Gauge group of tangent bundle and diffeomorphism group

Question

I'm not exactly a differential geometer, so I hope this isn't too elementary a question.

From a naive point of view, it seems as if there are two natural group actions on the space of connections on the tangent bundle of a manifold $X$: the group of diffeomorphisms, which acts by pull-backs, and the group of gauge transformations, which acts by, well, gauge transformations.

Now, there isn't any obvious relationship between the two groups and, as far as I can tell, the gauge group is a much more natural and much more convenient object to study.

However, on the other hand, it is certainly possible that for given diffeomorphism $\phi: X \to X$ and a connection $A$, we have a gauge equivalence between $\phi^{*}(A)$ and $A$. I'm interested in understand when this occurs in general. In particular, for which diffeomorphisms is it true that $\phi^*(A)$ is gauge equivalent to $A$, for every connection $A$?

I tried attacking this, at least for diffeomorphisms isotopic to the identity, by viewing the isotopy as coming from a flow on $X$ and writing down a differential equation satisfied by a one-parameter family of gauge transformations inducing the same map on some fixed connection, but it didn't seem to lead anywhere.

Thanks.

Answer 1

The tangent bundle is a natural bundle of first order: $\phi\mapsto T\phi$ is an injective group homomorphism $\operatorname{Diff}(M) \to \operatorname{Gau}(TM)$. You can view $TM$ as a vector bundle $E\to M$ together with a 1-form $\theta\in \Omega^1(M,E)$ with values in $E$ which is a linear isomorphism fiberwise (called a soldering form). For a connection $\nabla$ (viewed on $E$ now) the exterior covariant derivative $d^\nabla\theta \in \Omega^2(M,E)$ is (a version) of torsion.

For a diffeomorphism $\phi$ the pullback $\phi^*$ fixes the soldering form $\theta$; you have to write $(T\phi)^*$ if you view it as a gauge transformation (in more detail $\theta.T\phi.\theta^{-1}$; usually $\theta$ is assumed to be a given and suppressed).

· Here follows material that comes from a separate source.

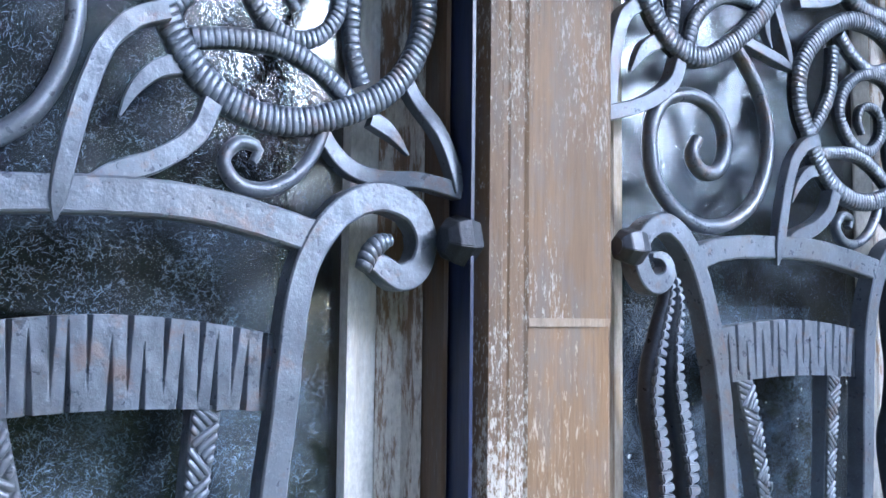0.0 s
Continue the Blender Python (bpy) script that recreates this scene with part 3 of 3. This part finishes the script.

For a gauge transformation $\Phi\in Gau(E)$, however, pullback $\Phi^*$ changes the connection and the soldering form. If and only if $\Phi^*\theta = \theta$ the gauge transformation is of the form $T\phi$ (in more detail: $\Phi = \theta.T\phi.\theta^{-1}$) for a diffeomorphism $\phi$.

See here or here for more details.

Further answer:

Indeed, $\operatorname{Gau}(TM)$ is the semidirect product of $\operatorname{Diff}(M)$ with the restricted gauge group (covering the identity). The action of the restricted gauge group on connections is well understood as change of (moving) frame: See section 25 of the second link above; you have to the theory starting from there. This is a slight generalization and globalization of the action of change of coordinates.

The space $\operatorname{Con}(TM)$ of linear connections on $TM$ is an affine space modelled on the space $\Gamma(L^2(TM;TM))$ of $\binom12$-tensorfields: $\nabla_XY - \tilde\nabla_XY$ is a tensor field. So you have to study the action of the restricted gauge group on $\Gamma(L^2(TM;TM))$ which boils down to the study of the representation of $\operatorname{GL}(n)$ on $L^2(\mathbb R^n;\mathbb R^n) = (\mathbb R^n)^*\otimes(\mathbb R^n)^*\otimes \mathbb R^n$. Decompose this into irreducibles; this gives you (via extending over $M$, using mainly partitions of unity) the orbits of the action of the restricted gauge group on the space of connections.

Note that curvature in NOT an invariant (more precise: $\nabla\mapsto R^\nabla$ is not equivariant) for the action of the gauge group, which is the reason why this action is not so interesting: The restricted gauge group does not respect the Lie bracket of vector fields! The derivatives of the gauge transformation do not cancel out!